- [Task description]:
Transcribe all of the material below word for word and leave out its pictures.
——
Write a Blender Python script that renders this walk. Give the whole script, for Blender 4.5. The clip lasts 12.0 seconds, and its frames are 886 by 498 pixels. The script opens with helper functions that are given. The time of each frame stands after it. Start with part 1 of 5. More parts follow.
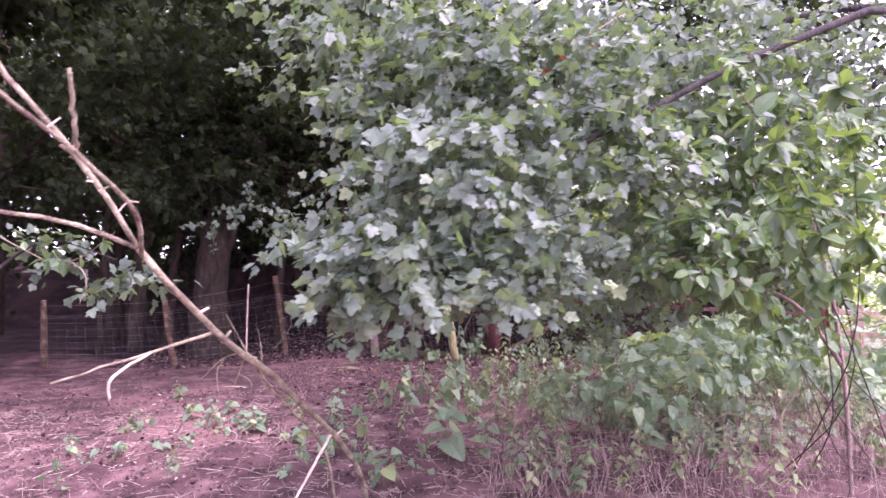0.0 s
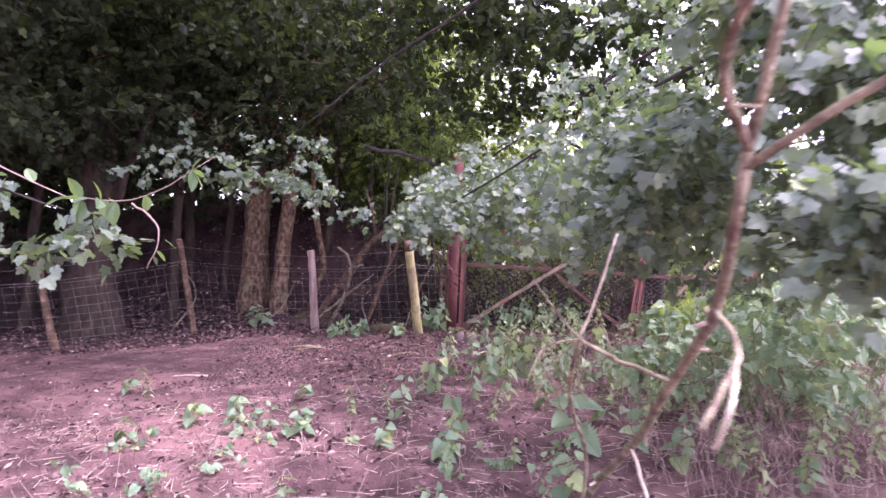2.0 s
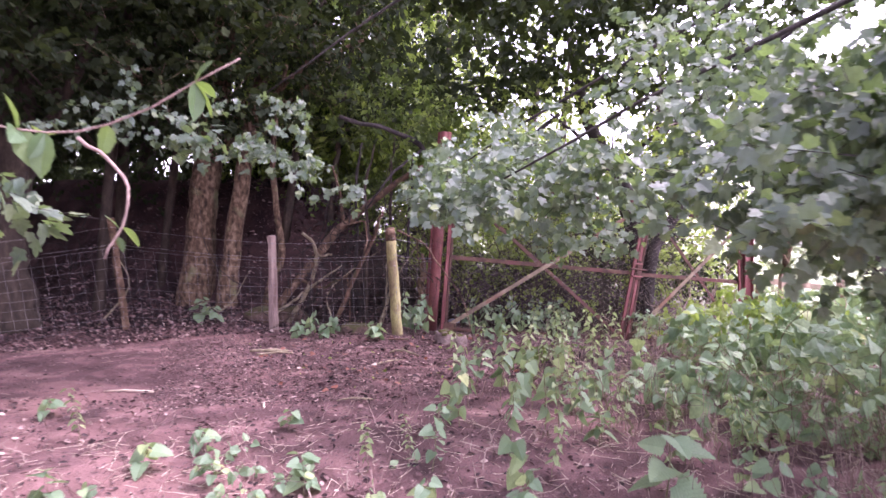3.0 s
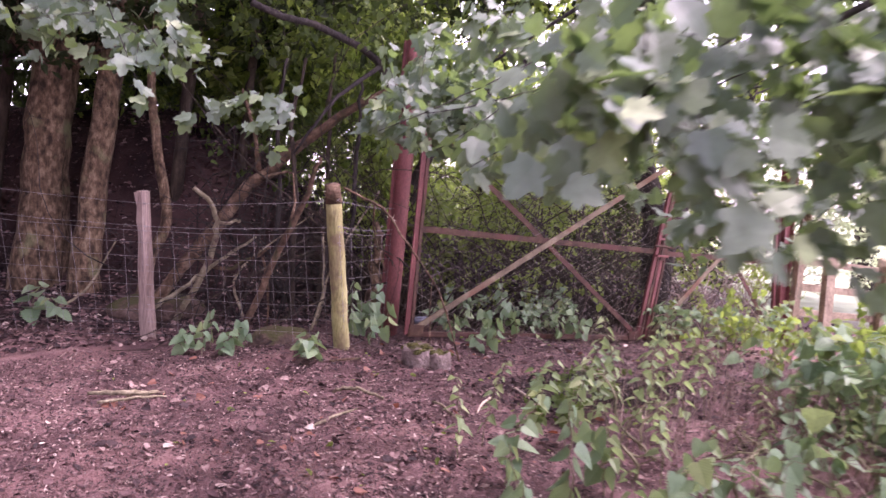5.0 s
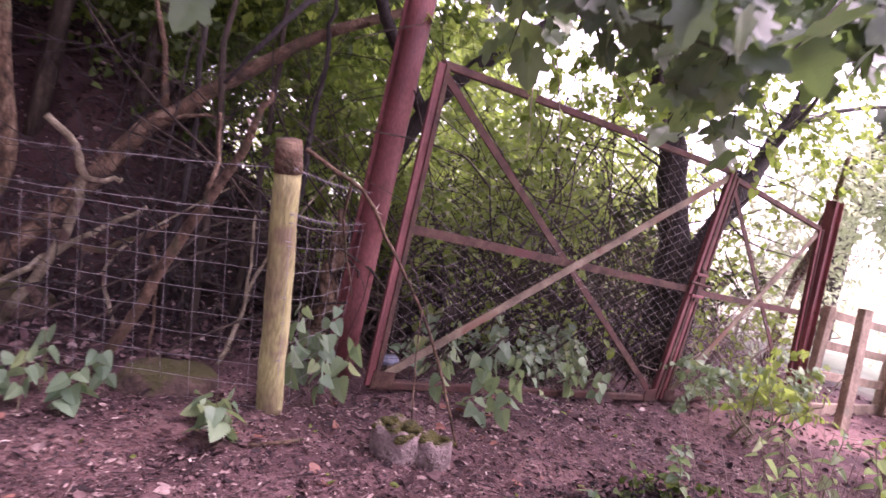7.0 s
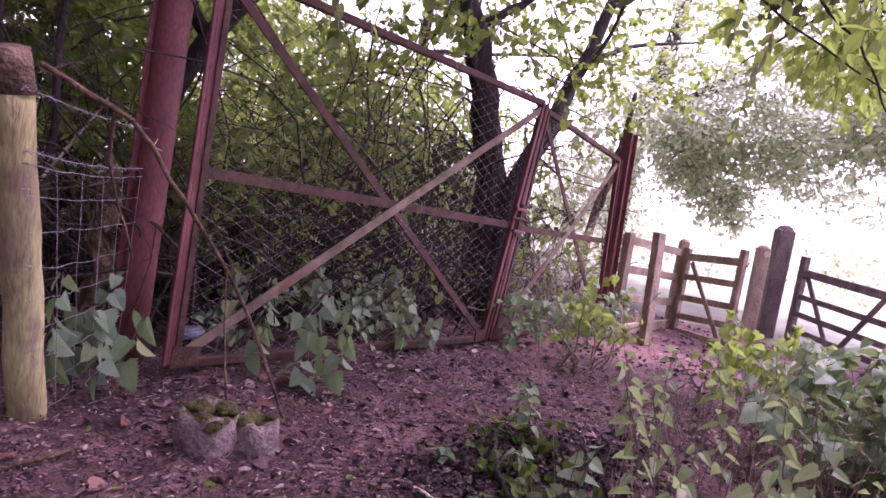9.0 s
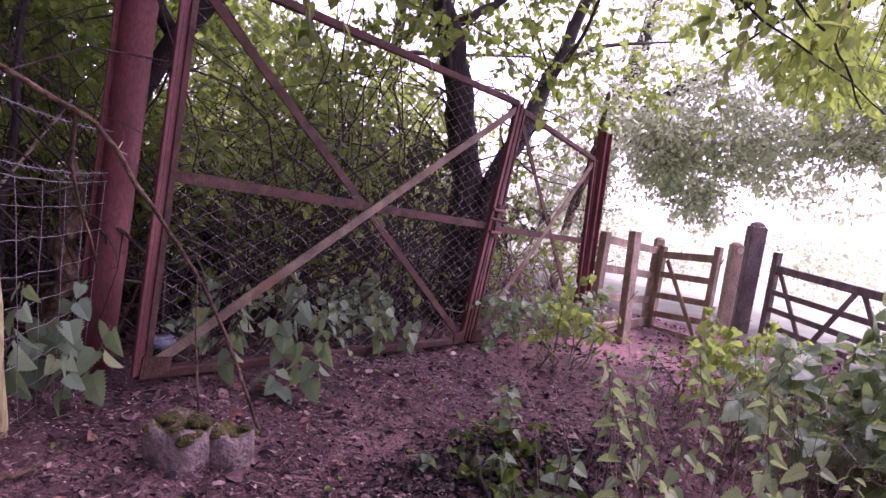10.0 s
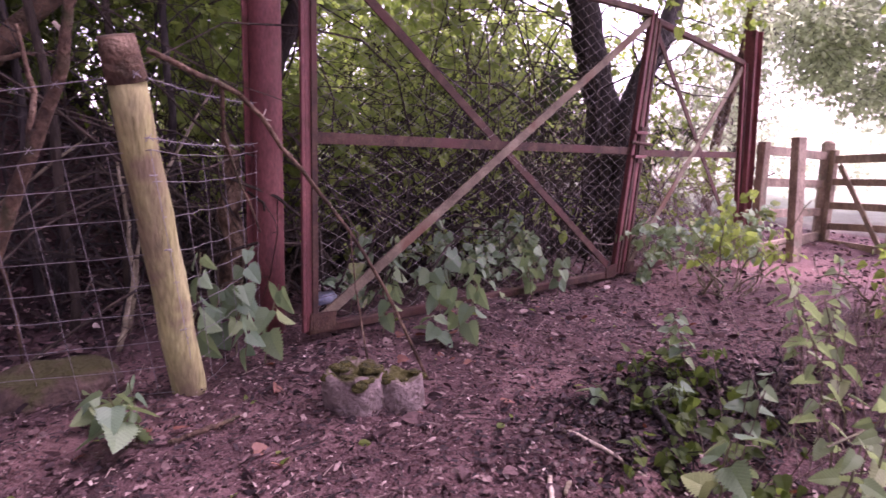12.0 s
——
- [Correct output]:
Write a Blender Python script that renders this walk. Give the whole script, for Blender 4.5. The clip lasts 12.0 seconds, and its frames are 886 by 498 pixels. The script opens with helper functions that are given. The time of each frame stands after it. Start with part 1 of 5. More parts follow.
0.0 s
2.0 s
3.0 s
5.0 s
7.0 s
9.0 s
10.0 s
12.0 s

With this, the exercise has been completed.